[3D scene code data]
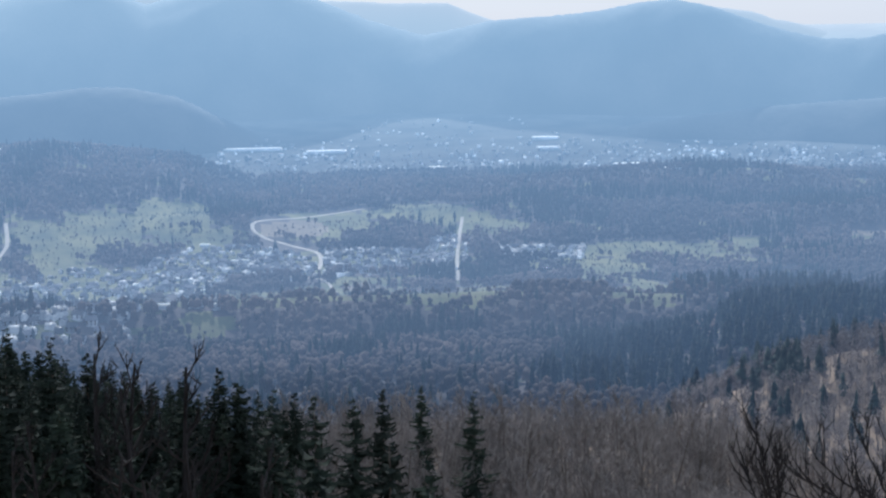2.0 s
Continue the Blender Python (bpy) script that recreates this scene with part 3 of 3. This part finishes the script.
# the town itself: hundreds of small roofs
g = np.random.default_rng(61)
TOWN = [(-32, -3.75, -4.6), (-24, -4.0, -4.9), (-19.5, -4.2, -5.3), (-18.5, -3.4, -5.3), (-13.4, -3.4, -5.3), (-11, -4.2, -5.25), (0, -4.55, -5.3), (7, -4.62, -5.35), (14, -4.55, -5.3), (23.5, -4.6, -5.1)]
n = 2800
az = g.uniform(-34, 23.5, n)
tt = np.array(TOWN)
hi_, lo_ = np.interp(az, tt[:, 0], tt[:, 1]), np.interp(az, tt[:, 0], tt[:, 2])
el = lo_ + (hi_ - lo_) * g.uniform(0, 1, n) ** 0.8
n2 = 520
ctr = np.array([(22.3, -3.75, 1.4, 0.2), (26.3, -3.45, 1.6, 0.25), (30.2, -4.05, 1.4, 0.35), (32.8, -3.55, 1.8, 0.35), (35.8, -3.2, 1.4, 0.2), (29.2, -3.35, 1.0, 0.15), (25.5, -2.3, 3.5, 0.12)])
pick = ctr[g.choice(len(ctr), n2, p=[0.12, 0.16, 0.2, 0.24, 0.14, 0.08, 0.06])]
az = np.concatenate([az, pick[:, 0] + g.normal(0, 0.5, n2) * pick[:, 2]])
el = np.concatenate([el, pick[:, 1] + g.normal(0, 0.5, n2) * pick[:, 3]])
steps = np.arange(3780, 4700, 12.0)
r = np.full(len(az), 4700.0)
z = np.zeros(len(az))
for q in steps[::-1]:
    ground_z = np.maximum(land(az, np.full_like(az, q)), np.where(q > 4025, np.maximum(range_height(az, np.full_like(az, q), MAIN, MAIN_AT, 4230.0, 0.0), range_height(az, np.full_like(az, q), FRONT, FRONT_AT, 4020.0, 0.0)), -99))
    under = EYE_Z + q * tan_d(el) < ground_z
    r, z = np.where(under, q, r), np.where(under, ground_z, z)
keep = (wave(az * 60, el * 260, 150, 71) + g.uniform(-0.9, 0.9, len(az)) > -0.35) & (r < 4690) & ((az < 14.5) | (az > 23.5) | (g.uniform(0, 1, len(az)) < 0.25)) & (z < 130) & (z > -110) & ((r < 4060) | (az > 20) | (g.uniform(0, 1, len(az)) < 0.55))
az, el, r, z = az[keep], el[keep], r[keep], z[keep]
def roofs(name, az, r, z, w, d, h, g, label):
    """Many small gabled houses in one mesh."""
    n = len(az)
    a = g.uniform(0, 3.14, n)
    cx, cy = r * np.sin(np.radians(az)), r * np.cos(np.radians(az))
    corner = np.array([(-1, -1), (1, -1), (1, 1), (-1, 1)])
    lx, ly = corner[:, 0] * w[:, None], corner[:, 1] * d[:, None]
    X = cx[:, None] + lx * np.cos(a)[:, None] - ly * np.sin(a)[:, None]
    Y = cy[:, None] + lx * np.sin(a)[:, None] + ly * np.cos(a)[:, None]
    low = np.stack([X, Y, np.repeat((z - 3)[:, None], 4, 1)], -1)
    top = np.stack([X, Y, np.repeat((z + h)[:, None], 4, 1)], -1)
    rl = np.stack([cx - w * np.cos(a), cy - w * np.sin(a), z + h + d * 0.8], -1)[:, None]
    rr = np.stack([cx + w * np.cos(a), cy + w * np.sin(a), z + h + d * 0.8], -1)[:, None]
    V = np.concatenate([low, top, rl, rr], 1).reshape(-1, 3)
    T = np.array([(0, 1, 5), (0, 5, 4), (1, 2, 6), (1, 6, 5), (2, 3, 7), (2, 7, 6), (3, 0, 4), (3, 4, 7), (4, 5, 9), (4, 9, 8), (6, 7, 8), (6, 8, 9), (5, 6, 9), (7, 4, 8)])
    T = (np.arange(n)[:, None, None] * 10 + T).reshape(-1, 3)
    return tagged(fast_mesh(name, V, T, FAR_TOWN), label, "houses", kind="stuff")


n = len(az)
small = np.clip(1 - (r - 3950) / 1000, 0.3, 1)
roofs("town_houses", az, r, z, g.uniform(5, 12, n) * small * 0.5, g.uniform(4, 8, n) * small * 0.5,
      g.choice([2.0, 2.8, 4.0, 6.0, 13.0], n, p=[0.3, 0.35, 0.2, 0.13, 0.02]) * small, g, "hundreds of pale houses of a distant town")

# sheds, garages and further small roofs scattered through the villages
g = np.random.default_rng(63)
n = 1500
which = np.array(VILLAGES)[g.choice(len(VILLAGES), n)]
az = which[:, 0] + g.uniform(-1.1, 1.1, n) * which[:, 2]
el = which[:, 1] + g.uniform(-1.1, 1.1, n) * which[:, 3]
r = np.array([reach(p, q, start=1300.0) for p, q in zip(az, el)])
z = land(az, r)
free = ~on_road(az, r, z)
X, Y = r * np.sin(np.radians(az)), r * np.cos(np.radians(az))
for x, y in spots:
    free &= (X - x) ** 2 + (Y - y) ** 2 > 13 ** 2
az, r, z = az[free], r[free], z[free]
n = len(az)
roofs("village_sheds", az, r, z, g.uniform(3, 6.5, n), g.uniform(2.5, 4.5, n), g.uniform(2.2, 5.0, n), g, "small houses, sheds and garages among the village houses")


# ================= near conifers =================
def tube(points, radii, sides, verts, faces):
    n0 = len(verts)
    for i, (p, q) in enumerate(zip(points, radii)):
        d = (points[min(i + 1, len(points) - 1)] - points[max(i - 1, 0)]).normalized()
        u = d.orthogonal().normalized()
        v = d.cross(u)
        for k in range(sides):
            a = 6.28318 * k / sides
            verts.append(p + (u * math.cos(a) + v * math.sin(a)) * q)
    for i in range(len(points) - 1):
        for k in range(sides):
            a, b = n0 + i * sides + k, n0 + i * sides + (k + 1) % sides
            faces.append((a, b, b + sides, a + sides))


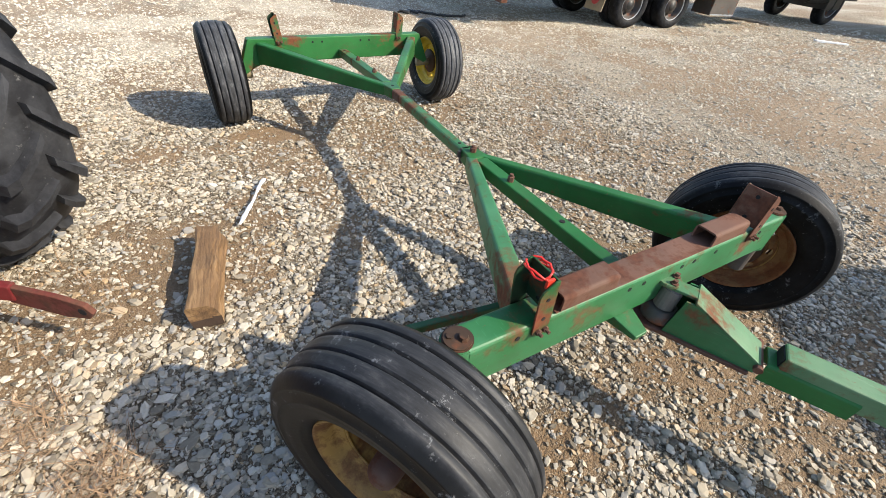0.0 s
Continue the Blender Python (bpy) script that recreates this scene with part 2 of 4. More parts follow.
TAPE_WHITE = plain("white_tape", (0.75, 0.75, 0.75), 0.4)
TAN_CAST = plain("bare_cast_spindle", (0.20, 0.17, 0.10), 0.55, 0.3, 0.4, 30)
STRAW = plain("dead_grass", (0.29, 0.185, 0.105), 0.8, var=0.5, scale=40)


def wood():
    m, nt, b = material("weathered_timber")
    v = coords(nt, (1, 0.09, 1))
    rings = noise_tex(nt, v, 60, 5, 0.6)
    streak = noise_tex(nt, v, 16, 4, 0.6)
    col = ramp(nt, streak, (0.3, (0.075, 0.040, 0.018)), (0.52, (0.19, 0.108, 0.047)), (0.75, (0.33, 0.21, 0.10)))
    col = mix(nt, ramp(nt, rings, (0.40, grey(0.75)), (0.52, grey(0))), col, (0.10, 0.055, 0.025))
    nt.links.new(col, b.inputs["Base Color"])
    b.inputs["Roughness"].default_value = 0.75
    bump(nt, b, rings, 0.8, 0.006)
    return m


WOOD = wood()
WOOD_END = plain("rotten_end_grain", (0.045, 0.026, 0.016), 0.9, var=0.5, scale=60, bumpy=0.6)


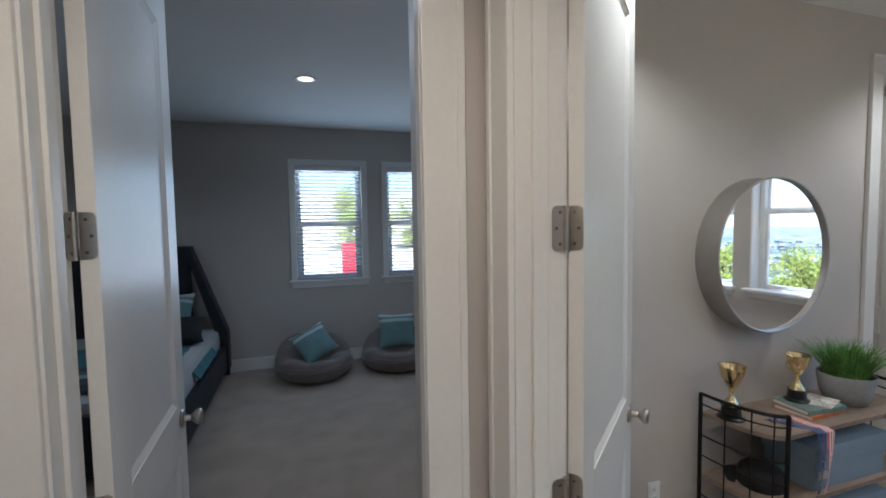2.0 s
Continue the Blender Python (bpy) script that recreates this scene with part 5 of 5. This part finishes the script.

| Problem |
Which lines hold the word "part"? Copy all of them.

| Completed exercise |
Continue the Blender Python (bpy) script that recreates this scene with part 3 of 3. This part finishes the script.
Continue the Blender Python (bpy) script that recreates this scene with part 2 of 4. More parts follow.
Continue the Blender Python (bpy) script that recreates this scene with part 5 of 5. This part finishes the script.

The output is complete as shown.